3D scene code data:
# # # #
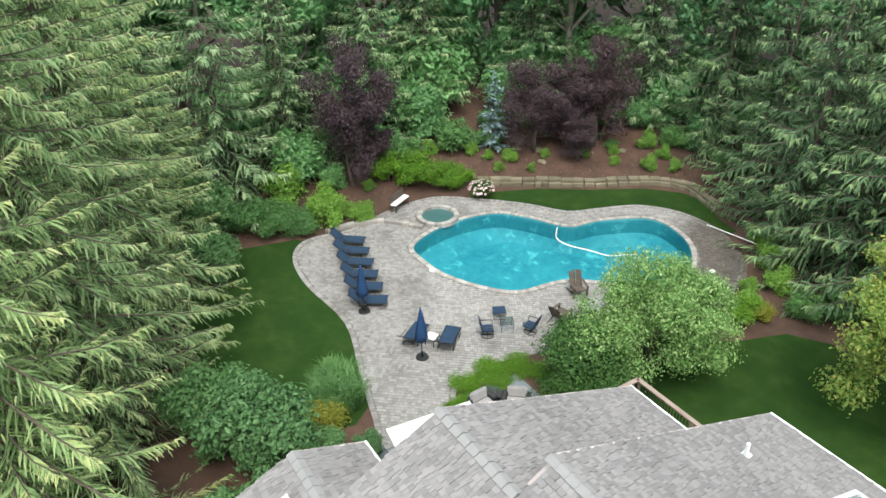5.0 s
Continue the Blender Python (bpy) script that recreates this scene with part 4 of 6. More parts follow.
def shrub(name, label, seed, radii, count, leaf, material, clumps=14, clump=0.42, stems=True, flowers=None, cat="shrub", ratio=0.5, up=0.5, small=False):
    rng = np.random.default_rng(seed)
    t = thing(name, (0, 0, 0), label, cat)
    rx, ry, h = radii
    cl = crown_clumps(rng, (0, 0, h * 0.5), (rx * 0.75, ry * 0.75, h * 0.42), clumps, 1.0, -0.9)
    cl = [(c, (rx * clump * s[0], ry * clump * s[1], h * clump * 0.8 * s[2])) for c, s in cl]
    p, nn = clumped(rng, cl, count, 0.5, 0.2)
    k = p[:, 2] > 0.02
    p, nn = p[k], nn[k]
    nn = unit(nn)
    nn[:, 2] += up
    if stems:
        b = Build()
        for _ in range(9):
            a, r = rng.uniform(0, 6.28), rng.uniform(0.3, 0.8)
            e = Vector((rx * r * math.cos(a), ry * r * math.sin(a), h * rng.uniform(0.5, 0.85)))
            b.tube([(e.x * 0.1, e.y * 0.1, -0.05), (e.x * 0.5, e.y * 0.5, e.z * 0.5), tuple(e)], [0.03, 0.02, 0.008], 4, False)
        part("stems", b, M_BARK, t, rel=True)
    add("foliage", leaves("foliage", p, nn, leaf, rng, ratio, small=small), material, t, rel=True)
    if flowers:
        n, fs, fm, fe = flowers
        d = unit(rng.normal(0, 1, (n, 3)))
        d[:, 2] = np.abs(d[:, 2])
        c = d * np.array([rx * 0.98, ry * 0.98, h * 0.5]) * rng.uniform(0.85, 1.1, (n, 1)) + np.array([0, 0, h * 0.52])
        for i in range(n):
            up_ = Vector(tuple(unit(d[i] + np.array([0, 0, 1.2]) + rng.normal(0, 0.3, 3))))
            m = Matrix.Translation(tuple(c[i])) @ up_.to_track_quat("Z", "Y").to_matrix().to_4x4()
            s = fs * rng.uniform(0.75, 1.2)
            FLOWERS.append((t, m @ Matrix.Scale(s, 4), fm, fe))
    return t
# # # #
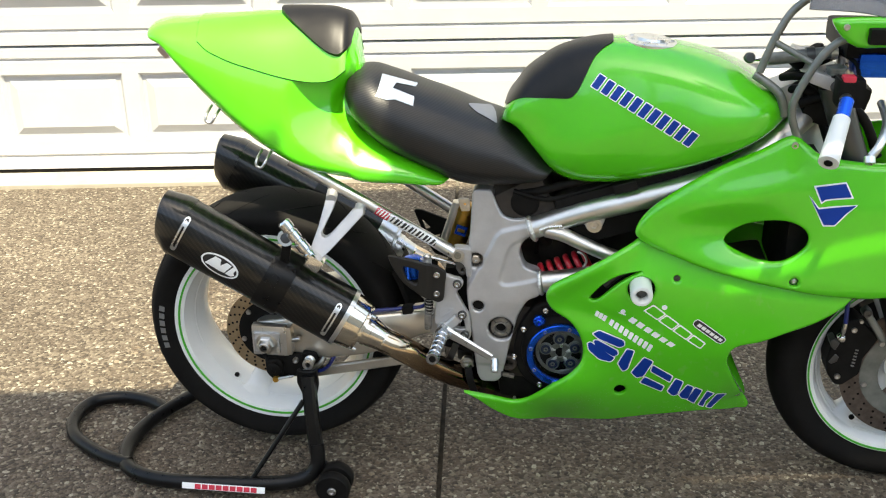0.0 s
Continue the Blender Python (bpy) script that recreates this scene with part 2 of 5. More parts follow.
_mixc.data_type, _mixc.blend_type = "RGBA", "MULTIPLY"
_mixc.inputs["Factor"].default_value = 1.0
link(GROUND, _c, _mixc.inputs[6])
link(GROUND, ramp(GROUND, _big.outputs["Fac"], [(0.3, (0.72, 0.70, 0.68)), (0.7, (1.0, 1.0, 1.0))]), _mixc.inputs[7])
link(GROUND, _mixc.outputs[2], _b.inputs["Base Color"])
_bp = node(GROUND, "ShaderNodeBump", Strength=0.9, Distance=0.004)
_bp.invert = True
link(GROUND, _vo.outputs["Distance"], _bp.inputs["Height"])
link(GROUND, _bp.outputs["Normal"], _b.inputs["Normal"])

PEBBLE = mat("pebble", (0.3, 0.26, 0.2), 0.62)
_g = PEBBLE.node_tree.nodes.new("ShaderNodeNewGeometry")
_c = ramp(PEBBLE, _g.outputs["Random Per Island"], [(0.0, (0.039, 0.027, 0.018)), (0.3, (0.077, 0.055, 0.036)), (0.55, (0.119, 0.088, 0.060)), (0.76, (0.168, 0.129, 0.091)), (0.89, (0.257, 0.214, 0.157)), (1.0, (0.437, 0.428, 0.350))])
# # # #
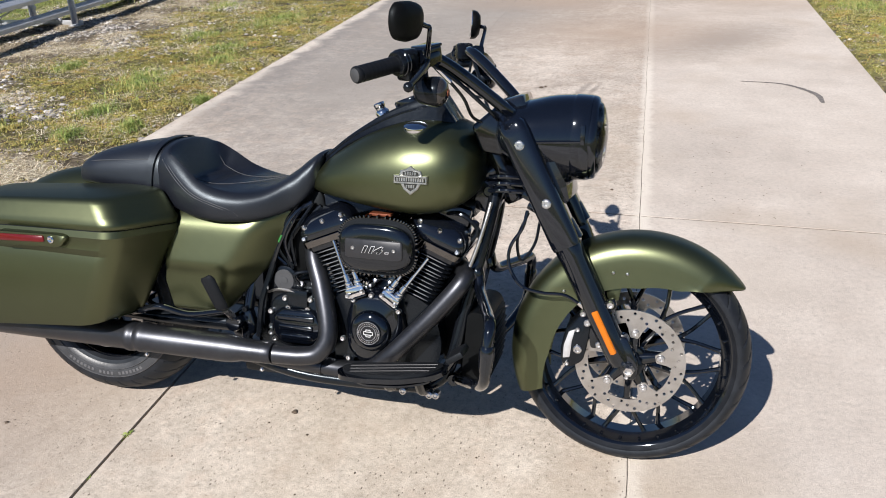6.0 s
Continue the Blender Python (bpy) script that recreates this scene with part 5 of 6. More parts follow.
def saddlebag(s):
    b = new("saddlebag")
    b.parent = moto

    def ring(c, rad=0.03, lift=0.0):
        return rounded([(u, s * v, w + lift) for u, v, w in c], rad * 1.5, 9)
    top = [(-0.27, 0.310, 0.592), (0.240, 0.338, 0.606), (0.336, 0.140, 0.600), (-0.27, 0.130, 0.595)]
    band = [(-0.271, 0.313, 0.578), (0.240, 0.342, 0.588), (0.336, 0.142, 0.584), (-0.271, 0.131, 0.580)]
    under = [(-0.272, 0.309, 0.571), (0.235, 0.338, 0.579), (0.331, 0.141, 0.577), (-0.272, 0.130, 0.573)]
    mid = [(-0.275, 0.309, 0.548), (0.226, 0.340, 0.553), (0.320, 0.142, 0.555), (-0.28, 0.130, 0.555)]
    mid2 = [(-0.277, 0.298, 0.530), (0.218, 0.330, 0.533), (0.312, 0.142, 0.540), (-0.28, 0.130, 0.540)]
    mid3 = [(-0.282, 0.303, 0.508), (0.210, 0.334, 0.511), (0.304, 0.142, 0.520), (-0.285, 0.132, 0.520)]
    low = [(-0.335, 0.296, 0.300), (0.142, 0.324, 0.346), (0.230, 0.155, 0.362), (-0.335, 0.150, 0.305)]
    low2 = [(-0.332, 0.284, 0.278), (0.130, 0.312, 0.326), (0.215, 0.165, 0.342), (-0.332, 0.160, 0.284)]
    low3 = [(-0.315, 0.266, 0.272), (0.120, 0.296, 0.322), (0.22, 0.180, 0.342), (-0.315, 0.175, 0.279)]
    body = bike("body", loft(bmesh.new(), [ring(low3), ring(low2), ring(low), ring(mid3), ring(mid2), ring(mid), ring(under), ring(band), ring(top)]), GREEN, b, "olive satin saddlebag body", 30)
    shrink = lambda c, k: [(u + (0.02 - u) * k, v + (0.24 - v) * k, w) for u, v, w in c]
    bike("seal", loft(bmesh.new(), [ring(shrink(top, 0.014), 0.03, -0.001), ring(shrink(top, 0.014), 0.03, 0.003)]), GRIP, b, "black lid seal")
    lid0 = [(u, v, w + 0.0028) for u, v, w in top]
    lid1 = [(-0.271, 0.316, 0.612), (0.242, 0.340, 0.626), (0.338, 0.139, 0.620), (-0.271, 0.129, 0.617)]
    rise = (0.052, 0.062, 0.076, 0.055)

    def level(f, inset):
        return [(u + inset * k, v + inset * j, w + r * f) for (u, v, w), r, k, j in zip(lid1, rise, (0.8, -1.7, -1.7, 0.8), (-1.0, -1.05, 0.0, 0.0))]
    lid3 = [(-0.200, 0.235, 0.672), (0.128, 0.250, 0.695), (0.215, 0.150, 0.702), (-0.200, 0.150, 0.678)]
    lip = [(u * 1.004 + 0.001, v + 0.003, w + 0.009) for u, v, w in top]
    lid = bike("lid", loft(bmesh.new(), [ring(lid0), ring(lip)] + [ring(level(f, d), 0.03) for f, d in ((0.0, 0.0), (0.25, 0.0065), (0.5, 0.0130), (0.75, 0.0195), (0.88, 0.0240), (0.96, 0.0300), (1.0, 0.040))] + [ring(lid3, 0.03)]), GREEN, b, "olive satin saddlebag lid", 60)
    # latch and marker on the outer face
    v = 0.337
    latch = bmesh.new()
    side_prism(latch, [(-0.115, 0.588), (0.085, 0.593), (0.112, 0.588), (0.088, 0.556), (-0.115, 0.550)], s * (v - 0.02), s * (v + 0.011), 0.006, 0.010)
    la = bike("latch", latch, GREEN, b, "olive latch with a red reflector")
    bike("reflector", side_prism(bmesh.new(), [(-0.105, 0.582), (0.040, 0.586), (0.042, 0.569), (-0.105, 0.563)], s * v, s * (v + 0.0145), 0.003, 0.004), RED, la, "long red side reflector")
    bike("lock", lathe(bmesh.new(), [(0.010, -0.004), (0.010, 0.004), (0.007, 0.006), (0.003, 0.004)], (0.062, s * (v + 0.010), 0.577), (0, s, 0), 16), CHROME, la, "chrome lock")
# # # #
**CHALLENGE:** In the listing above, find the line containing "5 of 6. More parts follow." and the line containing "b.parent = moto". Output them and every line between, exactly, and nothing else.

**FULL OUTPUT:**
Continue the Blender Python (bpy) script that recreates this scene with part 5 of 6. More parts follow.
def saddlebag(s):
    b = new("saddlebag")
    b.parent = moto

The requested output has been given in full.